Steps are being taken to remove Confederate memorials and symbols that are still standing. Katherine Creag reports.

What to Know

  • A ribbon-cutting ceremony was held Friday for the Davis Barracks, named after a grad of West Point who was shunned for being black
  • Lawmakers said this week that they want the secretary of the Army to rename the Robert E. Lee Barracks at West Point
  • Communities across the nation are removing Confederate memorials and symbols or considering doing so

The U.S. Military Academy has opened a new barracks named after a graduate who was shunned by fellow cadets at West Point because he was black.

A ribbon-cutting ceremony was held Friday for the Davis Barracks, named after Gen. Benjamin O. Davis Jr. It was attended by academy and Army officials and a nephew of Davis' from Waterbury, Connecticut.

Davis was West Point's only black cadet when he arrived in 1932. He lived alone and no cadets spoke to him unless it was necessary. He graduated in 1936.

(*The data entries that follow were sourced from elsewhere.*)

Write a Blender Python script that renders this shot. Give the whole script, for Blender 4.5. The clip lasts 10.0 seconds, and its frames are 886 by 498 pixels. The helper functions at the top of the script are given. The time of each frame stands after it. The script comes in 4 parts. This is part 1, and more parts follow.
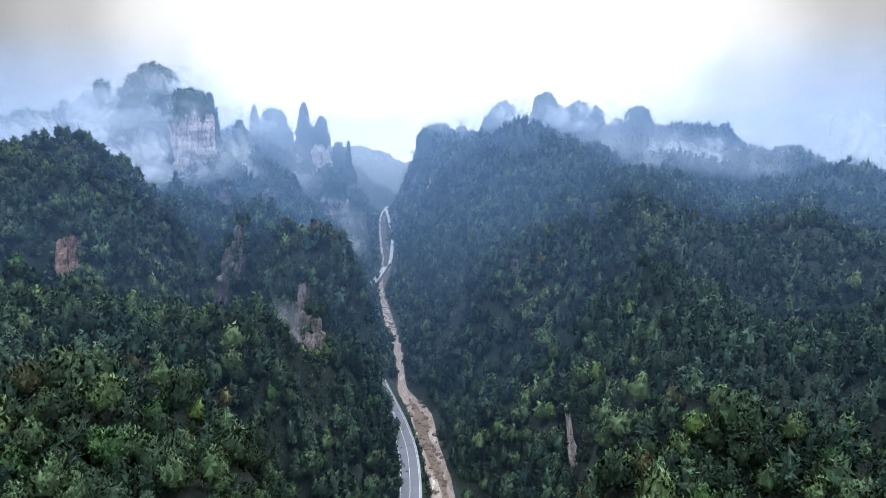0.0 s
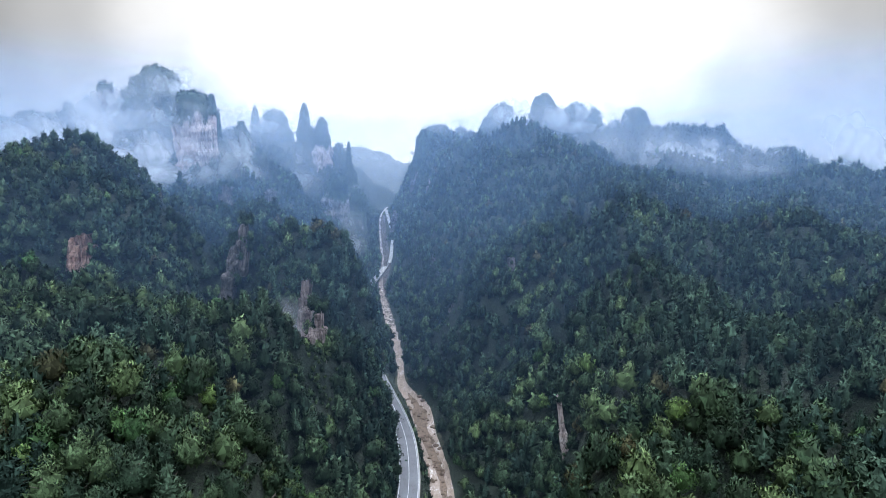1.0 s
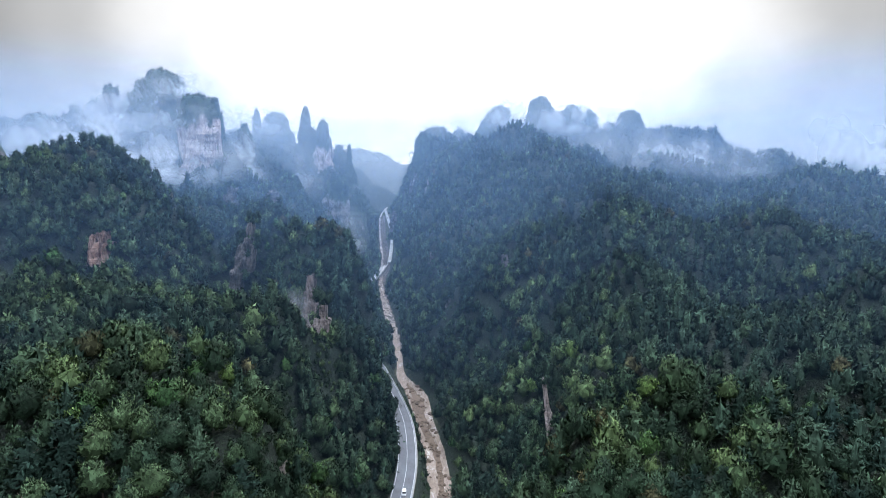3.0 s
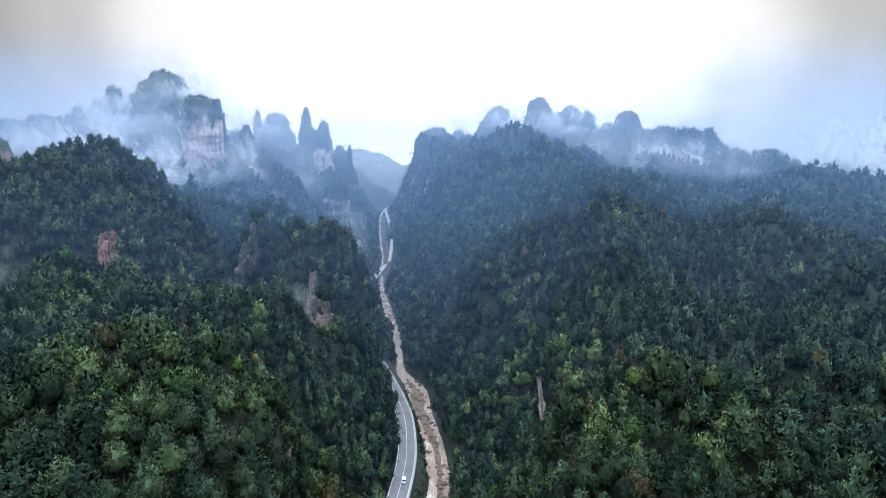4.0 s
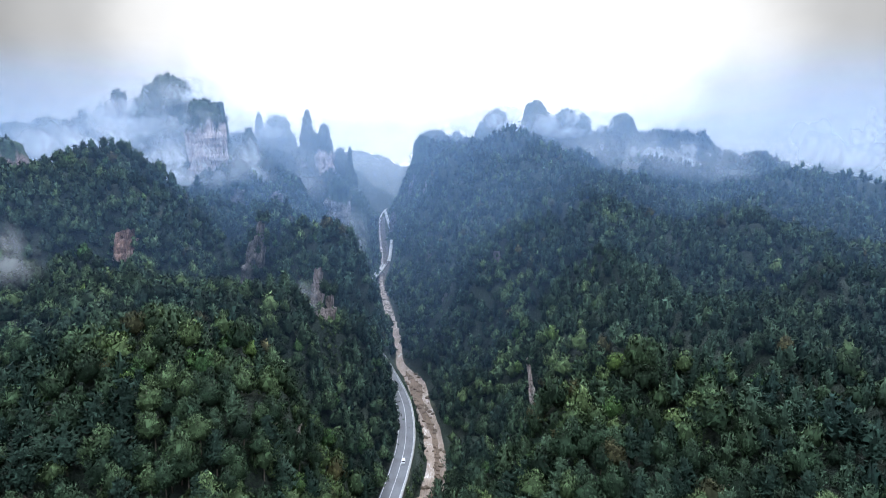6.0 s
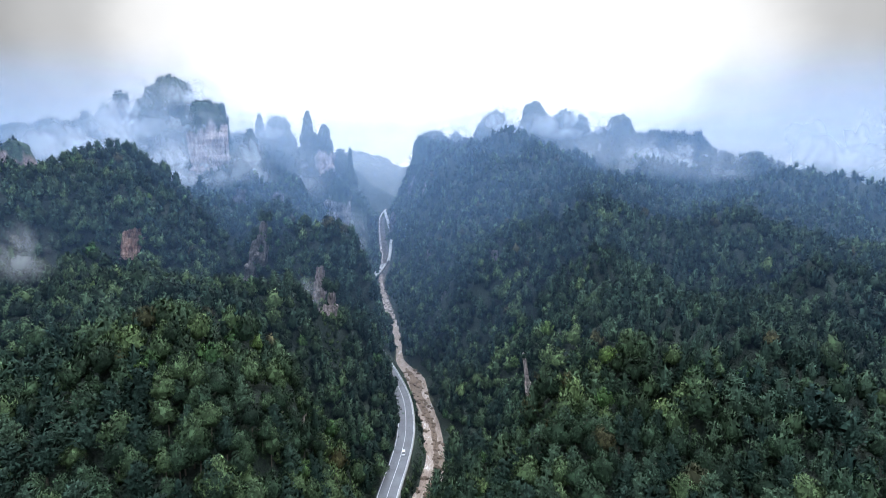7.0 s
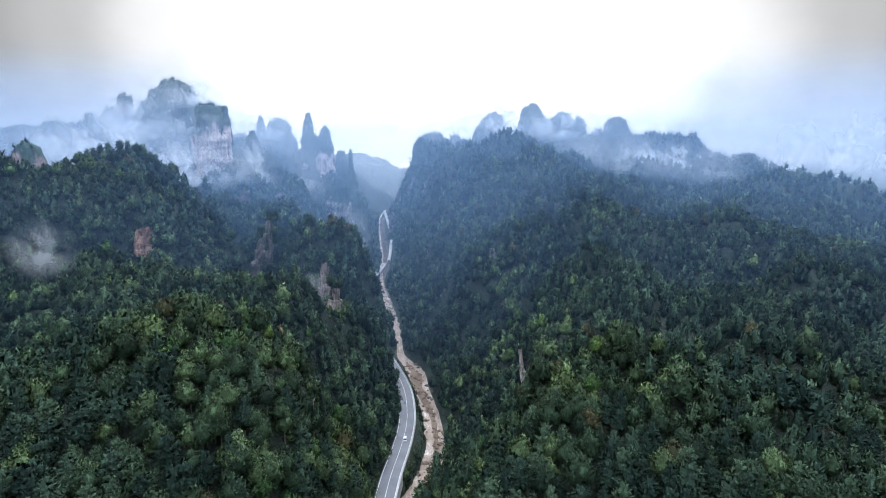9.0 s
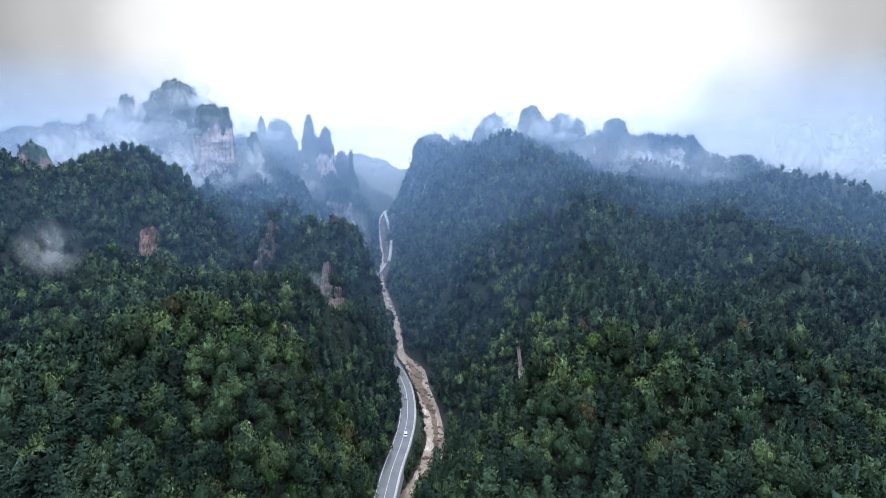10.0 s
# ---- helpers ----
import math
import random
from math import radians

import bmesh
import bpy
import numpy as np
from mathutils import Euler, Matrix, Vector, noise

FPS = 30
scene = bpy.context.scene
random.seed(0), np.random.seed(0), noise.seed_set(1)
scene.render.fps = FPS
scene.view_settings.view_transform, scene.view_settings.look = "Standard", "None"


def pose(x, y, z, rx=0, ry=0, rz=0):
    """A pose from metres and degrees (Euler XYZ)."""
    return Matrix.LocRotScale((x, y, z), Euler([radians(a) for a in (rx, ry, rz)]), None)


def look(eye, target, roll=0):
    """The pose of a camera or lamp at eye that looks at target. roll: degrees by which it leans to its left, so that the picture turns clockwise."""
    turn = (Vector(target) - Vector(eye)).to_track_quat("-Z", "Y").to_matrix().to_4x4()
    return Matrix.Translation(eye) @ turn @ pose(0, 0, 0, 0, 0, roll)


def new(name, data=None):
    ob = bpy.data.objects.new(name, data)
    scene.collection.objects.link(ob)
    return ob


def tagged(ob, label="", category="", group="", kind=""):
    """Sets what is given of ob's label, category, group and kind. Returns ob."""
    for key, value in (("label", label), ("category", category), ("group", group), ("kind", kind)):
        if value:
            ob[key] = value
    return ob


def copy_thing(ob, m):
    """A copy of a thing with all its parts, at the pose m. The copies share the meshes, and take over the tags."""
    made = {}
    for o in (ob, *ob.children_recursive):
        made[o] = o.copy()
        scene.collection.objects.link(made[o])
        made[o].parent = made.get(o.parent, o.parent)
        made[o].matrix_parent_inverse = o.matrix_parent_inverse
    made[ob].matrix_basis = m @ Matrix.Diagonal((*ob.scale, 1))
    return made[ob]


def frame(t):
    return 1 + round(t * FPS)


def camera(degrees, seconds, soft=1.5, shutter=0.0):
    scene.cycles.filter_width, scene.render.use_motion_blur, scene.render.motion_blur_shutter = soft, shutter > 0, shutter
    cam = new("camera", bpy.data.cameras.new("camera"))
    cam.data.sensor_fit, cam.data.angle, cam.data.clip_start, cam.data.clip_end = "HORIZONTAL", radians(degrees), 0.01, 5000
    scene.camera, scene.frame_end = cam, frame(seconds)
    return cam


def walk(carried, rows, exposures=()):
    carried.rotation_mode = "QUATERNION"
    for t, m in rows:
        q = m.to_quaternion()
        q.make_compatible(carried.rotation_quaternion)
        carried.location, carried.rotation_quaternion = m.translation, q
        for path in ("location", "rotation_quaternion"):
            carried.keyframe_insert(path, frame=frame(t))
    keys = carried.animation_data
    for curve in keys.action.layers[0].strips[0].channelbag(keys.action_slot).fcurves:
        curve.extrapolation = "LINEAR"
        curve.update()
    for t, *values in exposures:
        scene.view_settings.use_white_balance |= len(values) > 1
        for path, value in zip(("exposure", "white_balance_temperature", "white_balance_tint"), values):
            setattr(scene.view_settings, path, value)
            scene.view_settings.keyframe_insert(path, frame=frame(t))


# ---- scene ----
cam = camera(80.0, 10.0, soft=0.9)
METRES, EYE, TILT, LEAN, TURN = 85.0, 135.0, -8.4, 0.0, 0.0
ROWS = [
    (0, 0, 0, 0, 0, 0, -0),
    (0.5, 0.0057, -0.0541, -0.0075, -0.0154, 0.0385, 0.01),
    (1, 0.0117, -0.1126, -0.0159, -0.0154, 0.0693, 0.01),
    (1.5, 0.0173, -0.1665, -0.0234, -0.0231, 0.1155, 0.02),
    (2, 0.0233, -0.2244, -0.0318, -0.0385, 0.1618, 0.01),
    (2.5, 0.0288, -0.2774, -0.0392, -0.0539, 0.1926, 0),
    (4, 0.0444, -0.4414, -0.0611, -0.0539, 0.2311, 0.06),
    (4.5, 0.0486, -0.4922, -0.0677, -0.0539, 0.2696, 0.08),
    (5, 0.0531, -0.5463, -0.0754, -0.077, 0.3081, 0.07),
    (5.5, 0.0564, -0.595, -0.0822, -0.1001, 0.362, 0.09),
    (7, 0.0624, -0.741, -0.1031, -0.1926, 0.4467, 0.09),
    (7.5, 0.0623, -0.7839, -0.1103, -0.2234, 0.493, 0.11),
    (8, 0.0622, -0.8287, -0.1188, -0.2465, 0.5315, 0.13),
    (8.5, 0.0614, -0.8677, -0.1269, -0.2542, 0.57, 0.15),
    (9, 0.0598, -0.9078, -0.1338, -0.285, 0.6008, 0.14),
    (9.5, 0.0587, -0.9425, -0.1389, -0.3081, 0.647, 0.12),
    (10, 0.0568, -0.9769, -0.1447, -0.3312, 0.7086, 0.09),
]
walk(cam, [(t, pose(0, 0, EYE, TILT, LEAN, TURN) @ pose(METRES * x, METRES * y, METRES * z, 90 + pitch, roll, yaw)) for t, x, y, z, yaw, pitch, roll in ROWS])
scene.cycles.transparent_max_bounces = 48

# ---- world and light: an overcast morning, the cloud thinnest up the valley ----
def node(tree, kind, **values):
    n = tree.nodes.new(kind)
    for key, value in values.items():
        if key in n.inputs:
            n.inputs[key].default_value = value
        else:
            setattr(n, key, value)
    return n


def ramp(tree, stops, interpolation="LINEAR"):
    n = tree.nodes.new("ShaderNodeValToRGB")
    n.color_ramp.interpolation = interpolation
    while len(n.color_ramp.elements) < len(stops):
        n.color_ramp.elements.new(0.5)
    for e, (p, c) in zip(n.color_ramp.elements, stops):
        e.position, e.color = p, (*c, 1) if len(c) == 3 else c
    return n


def grey(v):
    return (v, v, v)


SUN_ELEVATION, SUN_AZIMUTH = radians(52), radians(12)
world = bpy.data.worlds.new("overcast_sky")
scene.world = world
world.use_nodes = True
wt = world.node_tree
wt.nodes.clear()
out = node(wt, "ShaderNodeOutputWorld")
sky = node(wt, "ShaderNodeTexSky", sky_type="NISHITA", sun_disc=False, sun_elevation=SUN_ELEVATION, sun_rotation=SUN_AZIMUTH)
sky_bg = node(wt, "ShaderNodeBackground", Strength=0.05)
wt.links.new(sky.outputs[0], sky_bg.inputs[0])
coord = node(wt, "ShaderNodeTexCoord")
# angle from the thin place in the cloud
dot = node(wt, "ShaderNodeVectorMath", operation="DOT_PRODUCT")
dot.inputs[1].default_value = Vector((0.03, 1.0, 0.19)).normalized()
wt.links.new(coord.outputs["Generated"], dot.inputs[0])
bank = node(wt, "ShaderNodeTexNoise", Scale=3.0, Detail=5.0, Roughness=0.55)
wt.links.new(coord.outputs["Generated"], bank.inputs["Vector"])
wob = node(wt, "ShaderNodeMath", operation="MULTIPLY_ADD")
wob.inputs[1].default_value, wob.inputs[2].default_value = 0.10, -0.05
wt.links.new(bank.outputs[0], wob.inputs[0])
add = node(wt, "ShaderNodeMath", operation="ADD")
wt.links.new(dot.outputs["Value"], add.inputs[0])
wt.links.new(wob.outputs[0], add.inputs[1])
cloud = ramp(wt, [(0.0, (0.80, 0.92, 1.12)), (0.50, (0.60, 0.66, 0.74)), (0.70, (0.44, 0.44, 0.45)), (0.755, (0.45, 0.45, 0.45)), (0.82, (0.62, 0.62, 0.62)), (0.905, (1.1, 1.1, 1.1)), (0.97, (2.6, 2.65, 2.75))], "EASE")
wt.links.new(add.outputs[0], cloud.inputs[0])
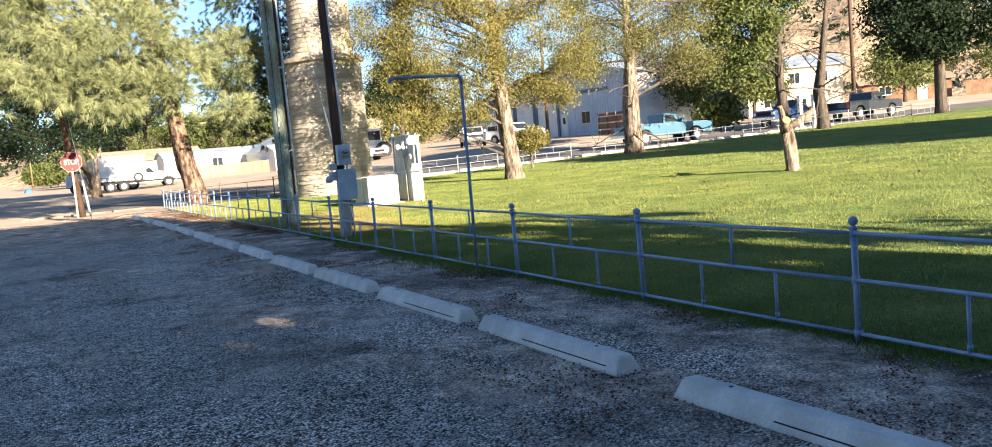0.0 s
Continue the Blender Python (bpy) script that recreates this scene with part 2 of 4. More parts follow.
YELLOWLEAF = leafy("yellow_green_sprays", (0.05, 0.055, 0.018), (0.30, 0.255, 0.085), 0.3)
OLIVELEAF = leafy("olive_sprays", (0.045, 0.052, 0.02), (0.25, 0.225, 0.085), 0.3)
DARKLEAF = leafy("dark_green_leaves", (0.007, 0.015, 0.010), (0.028, 0.043, 0.019), 0.2)
GREENLEAF = leafy("green_leaves", (0.035, 0.055, 0.018), (0.18, 0.20, 0.065), 0.3)
GREYLEAF = leafy("grey_green_sprays", (0.04, 0.055, 0.035), (0.19, 0.215, 0.14), 0.25)
SHRUBLEAF = leafy("shrub_leaves", (0.07, 0.09, 0.035), (0.26, 0.265, 0.11), 0.3)


# ---------------------------------------------------------------- mesh tools
def smooth(a, b, v):
    v = min(1.0, max(0.0, (v - a) / (b - a)))
    return v * v * (3 - 2 * v)


def ground_z(x, y):
    z = 0.02 * max(0.0, min(x, 90) - 4.3) + 0.006 * max(0.0, min(y, 160) - 36)
    return z + 0.04 * min(13.0, max(0.0, y - 45)) * smooth(20, 32, x)


def mesh_of(bm, name, material, smooth_shade=False):
    me = bpy.data.meshes.new(name)
    bm.to_mesh(me)
    bm.free()
    me.materials.append(material)
    if smooth_shade:
        me.polygons.foreach_set("use_smooth", [True] * len(me.polygons))
    return me


def part(name, bm, material, parent=None, label="", at=None, smooth_shade=False):
    """Links a bmesh (or a mesh) as one object under a thing or a part."""
    me = bm if isinstance(bm, bpy.types.Mesh) else mesh_of(bm, name, material, smooth_shade)
    ob = new(name, me)
    if parent:
        ob.parent = parent
    if at is not None:
        ob.matrix_basis = at
    return tagged(ob, label)


def thing(name, label, category, at=(0, 0, 0), rz=0.0, group="", kind=""):
    ob = new(name)
    ob.empty_display_size = 0.1
    ob.matrix_basis = pose(*at, 0, 0, rz)
    return tagged(ob, label, category, group, kind)


def block(bm, x0, x1, y0, y1, z0, z1, bevel=0.0, m=None):
    """A box with bevelled edges."""
    vs = bmesh.ops.create_cube(bm, size=1)["verts"]
    bmesh.ops.transform(bm, verts=vs, matrix=Matrix.LocRotScale(((x0 + x1) / 2, (y0 + y1) / 2, (z0 + z1) / 2), None, (x1 - x0, y1 - y0, z1 - z0)))
    if bevel:
        es = list({e for v in vs for e in v.link_edges})
        r = bmesh.ops.bevel(bm, geom=es, offset=bevel, segments=2, affect="EDGES", profile=0.6)
        vs = list({v for f in r["faces"] for v in f.verts} | {v for v in vs if v.is_valid})
    if m:
        bmesh.ops.transform(bm, verts=vs, matrix=m)
    return bm


def box(x0, x1, y0, y1, z0, z1, bevel=0.0, m=None):
    return block(bmesh.new(), x0, x1, y0, y1, z0, z1, bevel, m)


def tube(bm, points, radii, sides=10, cap=True, wob=0.0):
    """A tapered tube along points."""
    pts = [Vector(p) for p in points]
    rings = []
    for i, p in enumerate(pts):
        d = (pts[min(i + 1, len(pts) - 1)] - pts[max(i - 1, 0)]).normalized()
        a = d.orthogonal().normalized() if abs(d.z) < 0.95 else Vector((1, 0, 0)).cross(d).cross(d).normalized() * -1
        b = d.cross(a)
        r = radii[i] if isinstance(radii, (list, tuple)) else radii
        ring = []
        for k in range(sides):
            t = 2 * math.pi * k / sides
            q = r * (1 + (wob * noise.noise(p * 0.9 + Vector((math.cos(t), math.sin(t), 0)) * 2) if wob else 0))
            ring.append(bm.verts.new(p + (a * math.cos(t) + b * math.sin(t)) * q))
        rings.append(ring)
    for r0, r1 in zip(rings, rings[1:]):
        # keep the rings in step
        k0 = min(range(sides), key=lambda k: (r1[k].co - r0[0].co).length)
        for k in range(sides):
            bm.faces.new((r0[k], r0[(k + 1) % sides], r1[(k + 1 + k0) % sides], r1[(k + k0) % sides]))
    if cap:
        bm.faces.new(rings[0][::-1])
        bm.faces.new(rings[-1])
    return bm


def pipe(points, radii, sides=10, wob=0.0):
    return tube(bmesh.new(), points, radii, sides, True, wob)


def ball(r, z=0.0, seg=12):
    bm = bmesh.new()
    bmesh.ops.create_uvsphere(bm, u_segments=seg, v_segments=8, radius=r, matrix=Matrix.Translation((0, 0, z)))
    return bm


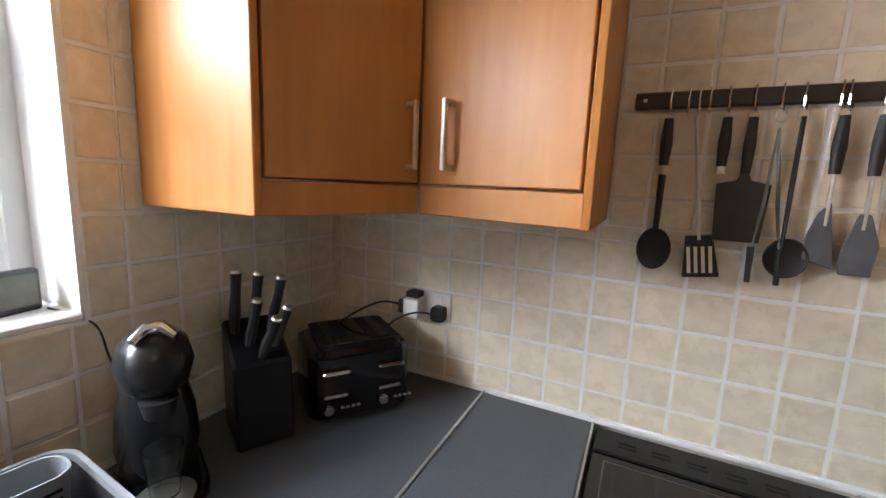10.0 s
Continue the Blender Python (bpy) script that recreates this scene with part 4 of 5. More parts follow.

Davis became an Army Air Forces pilot and led a fighter group of the Tuskegee Airmen during World War II. He joined the Air Force when it became a separate service in 1947 and was its first black general. He died in 2002.

A growing national effort to remove monuments or honors to Robert E. Lee and other leading figures of the Confederacy has reached West Point, where Lee learned to be a soldier and later served as superintendent before resigning from the U.S. Army to lead Confederate troops during the Civil War. It's also where a cadet barracks is named after him.

Sen. Kirsten Gillibrand and Rep. Sean Patrick Maloney, both Democrats, want the secretary of the Army to rename the 55-year-old Robert E. Lee Barracks. The request, first reported Wednesday by the Times Herald-Record of Middletown, follows last weekend's deadly white nationalist protest in Charlottesville, Virginia.

After a woman was killed and dozens others injured when a car rammed into a crowd near a Lee statue, communities across the nation are removing Confederate memorials and symbols or considering doing so.

On Friday, the MTA confirmed that it is replacing tiles that resemble Confederate flags at the Times Square subway station.